# [Stored data]

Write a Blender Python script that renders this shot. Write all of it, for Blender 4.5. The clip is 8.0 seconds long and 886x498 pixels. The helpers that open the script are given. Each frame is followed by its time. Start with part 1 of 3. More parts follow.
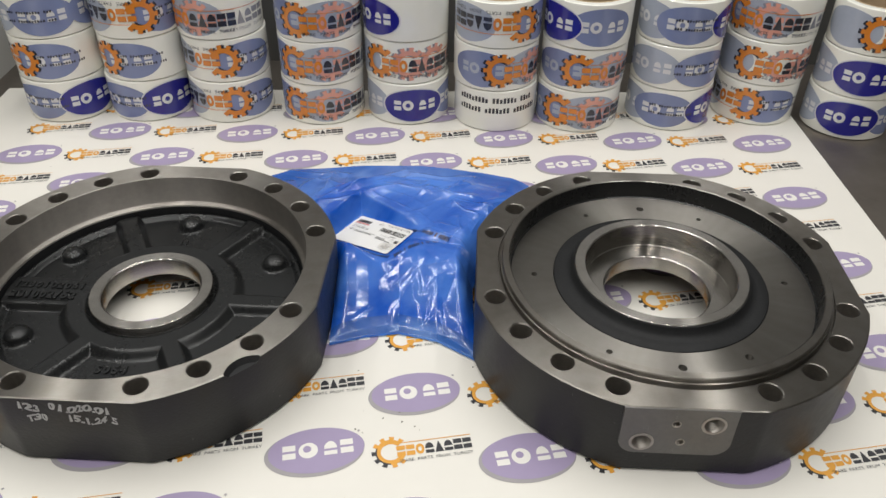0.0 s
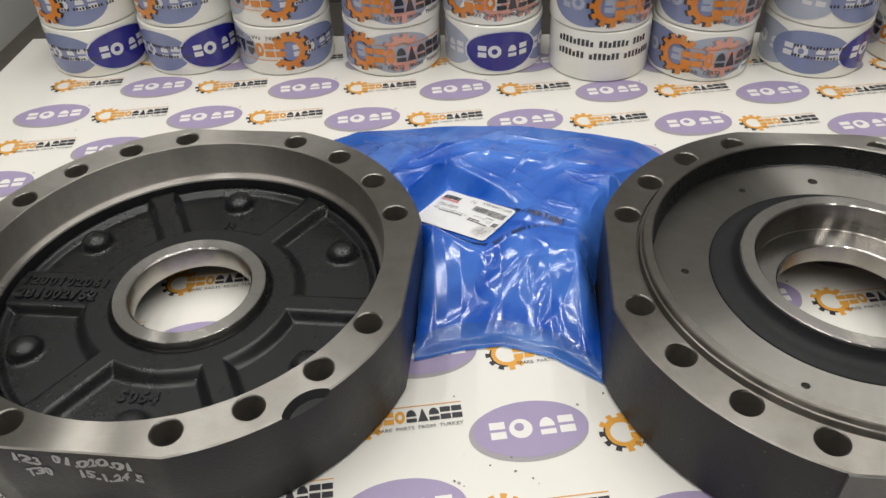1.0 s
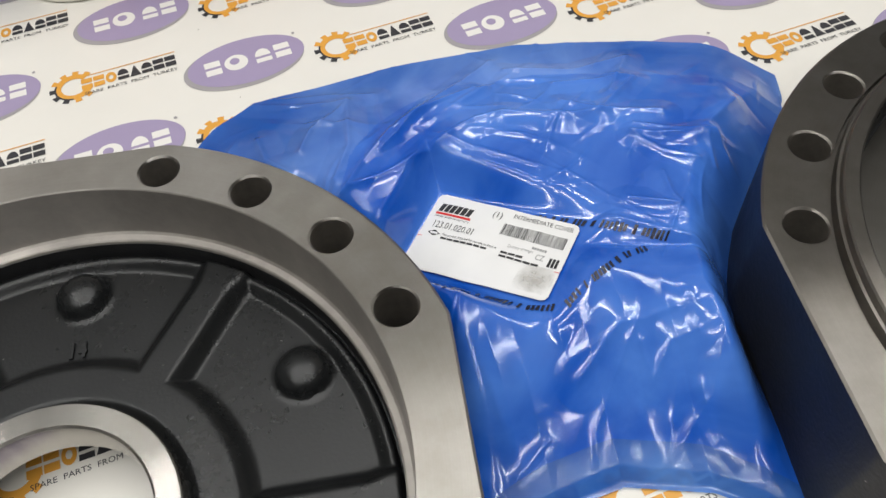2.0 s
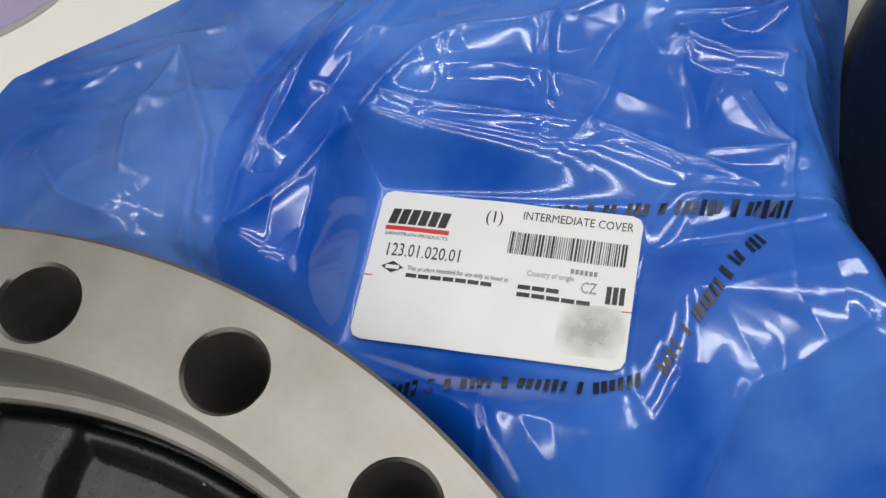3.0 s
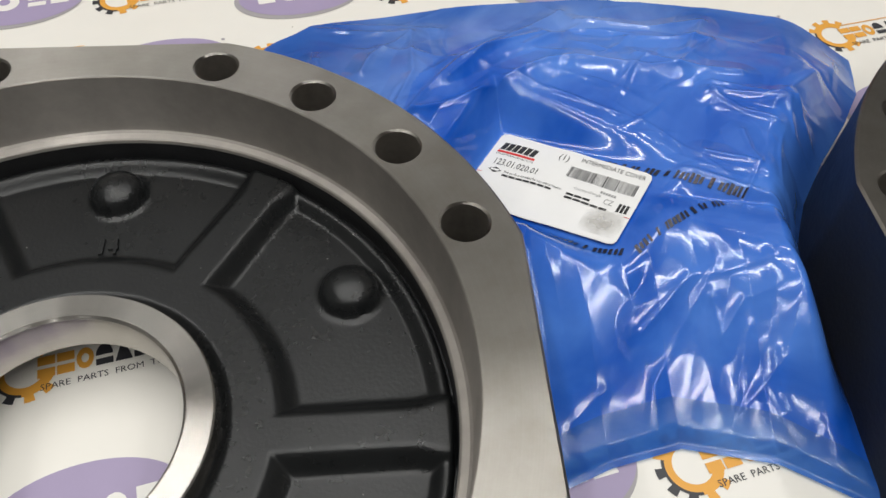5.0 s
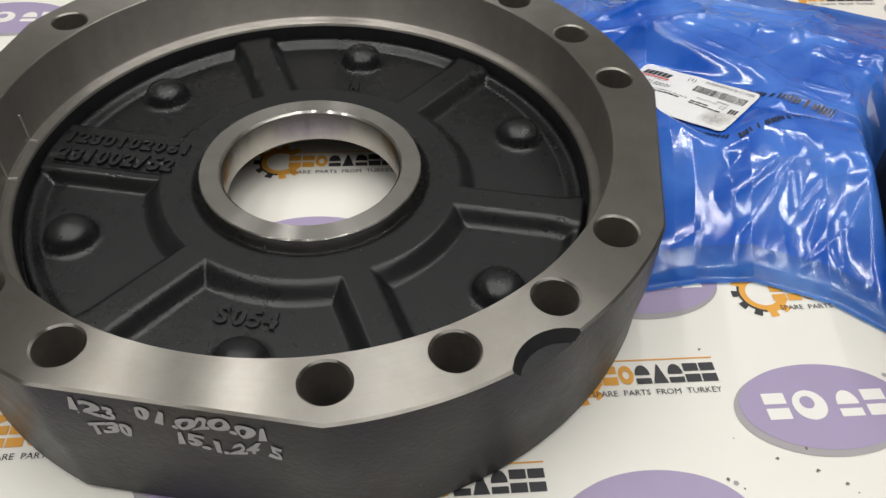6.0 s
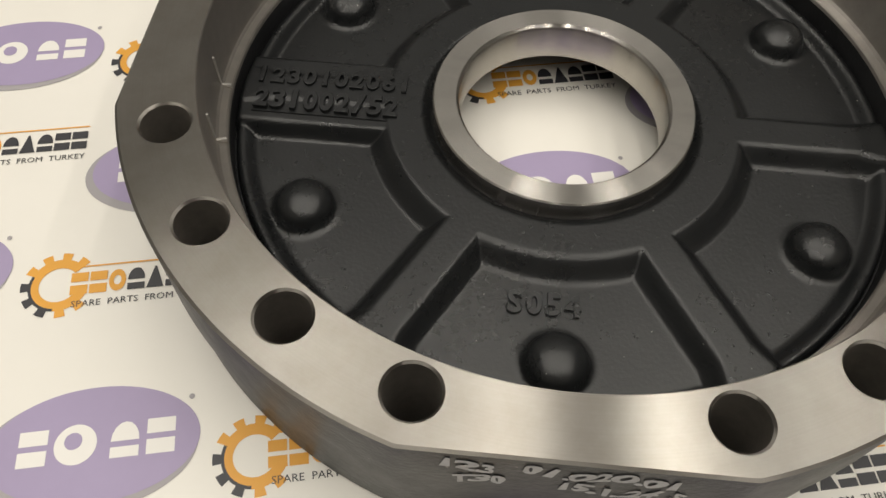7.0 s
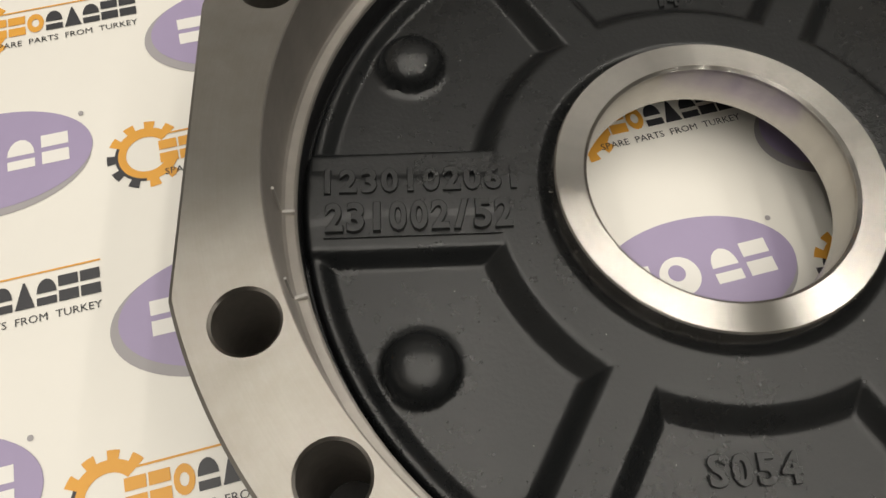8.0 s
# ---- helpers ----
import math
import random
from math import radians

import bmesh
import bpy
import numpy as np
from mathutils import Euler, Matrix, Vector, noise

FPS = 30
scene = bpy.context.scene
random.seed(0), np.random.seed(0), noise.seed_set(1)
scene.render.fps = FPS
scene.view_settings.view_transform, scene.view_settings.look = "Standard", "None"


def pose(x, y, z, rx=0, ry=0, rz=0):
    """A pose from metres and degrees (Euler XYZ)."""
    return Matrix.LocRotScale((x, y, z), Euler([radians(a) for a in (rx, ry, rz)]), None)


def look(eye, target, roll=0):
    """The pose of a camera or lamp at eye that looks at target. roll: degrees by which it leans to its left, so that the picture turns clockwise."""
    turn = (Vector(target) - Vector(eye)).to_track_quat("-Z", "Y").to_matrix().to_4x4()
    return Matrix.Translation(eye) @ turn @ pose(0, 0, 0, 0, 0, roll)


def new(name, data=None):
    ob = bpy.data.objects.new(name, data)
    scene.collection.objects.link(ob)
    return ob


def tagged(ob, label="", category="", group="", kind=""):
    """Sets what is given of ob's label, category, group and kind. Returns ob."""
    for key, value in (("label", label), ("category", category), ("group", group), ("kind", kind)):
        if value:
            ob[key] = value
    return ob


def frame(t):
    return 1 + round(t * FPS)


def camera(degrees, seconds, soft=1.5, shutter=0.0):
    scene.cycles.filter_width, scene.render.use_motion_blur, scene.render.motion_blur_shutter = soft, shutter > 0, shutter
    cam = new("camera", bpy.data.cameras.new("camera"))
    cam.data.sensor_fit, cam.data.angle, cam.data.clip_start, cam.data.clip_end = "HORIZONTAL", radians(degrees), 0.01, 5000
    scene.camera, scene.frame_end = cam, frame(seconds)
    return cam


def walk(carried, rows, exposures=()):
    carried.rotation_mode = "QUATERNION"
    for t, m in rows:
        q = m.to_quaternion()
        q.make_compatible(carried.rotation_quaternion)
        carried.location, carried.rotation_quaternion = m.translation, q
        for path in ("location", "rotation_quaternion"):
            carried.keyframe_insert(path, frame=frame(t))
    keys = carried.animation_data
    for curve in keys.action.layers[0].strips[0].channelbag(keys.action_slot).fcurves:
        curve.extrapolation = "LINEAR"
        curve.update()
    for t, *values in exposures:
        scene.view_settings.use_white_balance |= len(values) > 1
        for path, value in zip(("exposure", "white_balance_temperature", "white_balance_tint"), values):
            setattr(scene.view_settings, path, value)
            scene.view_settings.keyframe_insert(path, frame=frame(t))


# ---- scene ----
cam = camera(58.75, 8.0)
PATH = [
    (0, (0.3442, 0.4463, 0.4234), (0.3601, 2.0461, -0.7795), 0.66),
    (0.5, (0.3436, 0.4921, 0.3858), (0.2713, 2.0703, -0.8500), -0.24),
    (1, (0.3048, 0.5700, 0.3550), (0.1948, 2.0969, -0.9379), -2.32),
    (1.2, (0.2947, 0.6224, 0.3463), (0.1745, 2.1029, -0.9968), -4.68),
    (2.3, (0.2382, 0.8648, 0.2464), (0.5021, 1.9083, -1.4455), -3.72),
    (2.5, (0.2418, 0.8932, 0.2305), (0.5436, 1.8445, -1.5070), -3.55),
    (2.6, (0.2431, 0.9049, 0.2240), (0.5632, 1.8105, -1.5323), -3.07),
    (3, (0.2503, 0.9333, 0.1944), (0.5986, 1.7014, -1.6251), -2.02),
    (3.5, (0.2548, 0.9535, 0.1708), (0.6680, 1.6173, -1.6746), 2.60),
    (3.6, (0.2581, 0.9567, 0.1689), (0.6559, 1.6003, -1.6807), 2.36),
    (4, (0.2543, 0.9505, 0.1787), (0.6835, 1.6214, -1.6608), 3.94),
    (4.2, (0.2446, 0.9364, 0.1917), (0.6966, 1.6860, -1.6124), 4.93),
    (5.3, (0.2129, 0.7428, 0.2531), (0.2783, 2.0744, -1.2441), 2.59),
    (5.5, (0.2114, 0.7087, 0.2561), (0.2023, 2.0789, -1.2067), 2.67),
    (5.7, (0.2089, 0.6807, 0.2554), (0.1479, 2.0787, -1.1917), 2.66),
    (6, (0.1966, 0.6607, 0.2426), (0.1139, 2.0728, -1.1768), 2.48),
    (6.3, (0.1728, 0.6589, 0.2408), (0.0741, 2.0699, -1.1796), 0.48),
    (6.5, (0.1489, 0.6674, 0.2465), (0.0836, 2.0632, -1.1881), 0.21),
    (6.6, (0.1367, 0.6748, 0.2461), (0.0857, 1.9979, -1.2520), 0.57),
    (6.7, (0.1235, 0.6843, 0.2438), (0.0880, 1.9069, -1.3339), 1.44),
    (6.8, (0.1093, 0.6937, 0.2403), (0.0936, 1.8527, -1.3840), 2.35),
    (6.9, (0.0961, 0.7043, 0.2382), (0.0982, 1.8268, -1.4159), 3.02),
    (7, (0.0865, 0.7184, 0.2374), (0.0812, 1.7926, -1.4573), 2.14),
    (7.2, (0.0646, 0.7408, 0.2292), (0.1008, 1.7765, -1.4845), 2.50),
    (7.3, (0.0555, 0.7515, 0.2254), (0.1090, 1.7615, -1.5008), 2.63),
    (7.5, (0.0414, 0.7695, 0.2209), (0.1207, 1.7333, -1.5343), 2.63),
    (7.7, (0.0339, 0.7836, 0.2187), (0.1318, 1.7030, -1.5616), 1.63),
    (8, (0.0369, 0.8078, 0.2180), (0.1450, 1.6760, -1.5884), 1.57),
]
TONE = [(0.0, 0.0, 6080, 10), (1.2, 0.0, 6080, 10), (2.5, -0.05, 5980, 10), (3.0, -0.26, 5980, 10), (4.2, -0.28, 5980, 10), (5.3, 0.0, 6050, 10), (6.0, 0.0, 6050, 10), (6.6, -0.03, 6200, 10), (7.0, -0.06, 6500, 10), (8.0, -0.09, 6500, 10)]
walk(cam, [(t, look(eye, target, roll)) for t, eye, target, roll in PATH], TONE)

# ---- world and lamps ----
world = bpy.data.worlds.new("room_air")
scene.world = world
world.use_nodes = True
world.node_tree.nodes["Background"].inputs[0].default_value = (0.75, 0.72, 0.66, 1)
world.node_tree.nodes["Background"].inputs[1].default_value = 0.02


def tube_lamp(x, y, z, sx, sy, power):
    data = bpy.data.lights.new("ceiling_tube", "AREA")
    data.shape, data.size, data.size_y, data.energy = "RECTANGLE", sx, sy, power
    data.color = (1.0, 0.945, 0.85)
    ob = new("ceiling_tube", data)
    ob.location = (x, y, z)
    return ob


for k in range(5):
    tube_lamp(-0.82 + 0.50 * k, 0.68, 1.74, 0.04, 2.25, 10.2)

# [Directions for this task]
Exactly as they appear, print the lines of the listing above from its first line through the line that contains "q = m.to_quaternion()", minus the pictures.

# [Solution for this exercise]
Write a Blender Python script that renders this shot. Write all of it, for Blender 4.5. The clip is 8.0 seconds long and 886x498 pixels. The helpers that open the script are given. Each frame is followed by its time. Start with part 1 of 3. More parts follow.
0.0 s
1.0 s
2.0 s
3.0 s
5.0 s
6.0 s
7.0 s
8.0 s
# ---- helpers ----
import math
import random
from math import radians

import bmesh
import bpy
import numpy as np
from mathutils import Euler, Matrix, Vector, noise

FPS = 30
scene = bpy.context.scene
random.seed(0), np.random.seed(0), noise.seed_set(1)
scene.render.fps = FPS
scene.view_settings.view_transform, scene.view_settings.look = "Standard", "None"


def pose(x, y, z, rx=0, ry=0, rz=0):
    """A pose from metres and degrees (Euler XYZ)."""
    return Matrix.LocRotScale((x, y, z), Euler([radians(a) for a in (rx, ry, rz)]), None)


def look(eye, target, roll=0):
    """The pose of a camera or lamp at eye that looks at target. roll: degrees by which it leans to its left, so that the picture turns clockwise."""
    turn = (Vector(target) - Vector(eye)).to_track_quat("-Z", "Y").to_matrix().to_4x4()
    return Matrix.Translation(eye) @ turn @ pose(0, 0, 0, 0, 0, roll)


def new(name, data=None):
    ob = bpy.data.objects.new(name, data)
    scene.collection.objects.link(ob)
    return ob


def tagged(ob, label="", category="", group="", kind=""):
    """Sets what is given of ob's label, category, group and kind. Returns ob."""
    for key, value in (("label", label), ("category", category), ("group", group), ("kind", kind)):
        if value:
            ob[key] = value
    return ob


def frame(t):
    return 1 + round(t * FPS)


def camera(degrees, seconds, soft=1.5, shutter=0.0):
    scene.cycles.filter_width, scene.render.use_motion_blur, scene.render.motion_blur_shutter = soft, shutter > 0, shutter
    cam = new("camera", bpy.data.cameras.new("camera"))
    cam.data.sensor_fit, cam.data.angle, cam.data.clip_start, cam.data.clip_end = "HORIZONTAL", radians(degrees), 0.01, 5000
    scene.camera, scene.frame_end = cam, frame(seconds)
    return cam


def walk(carried, rows, exposures=()):
    carried.rotation_mode = "QUATERNION"
    for t, m in rows:
        q = m.to_quaternion()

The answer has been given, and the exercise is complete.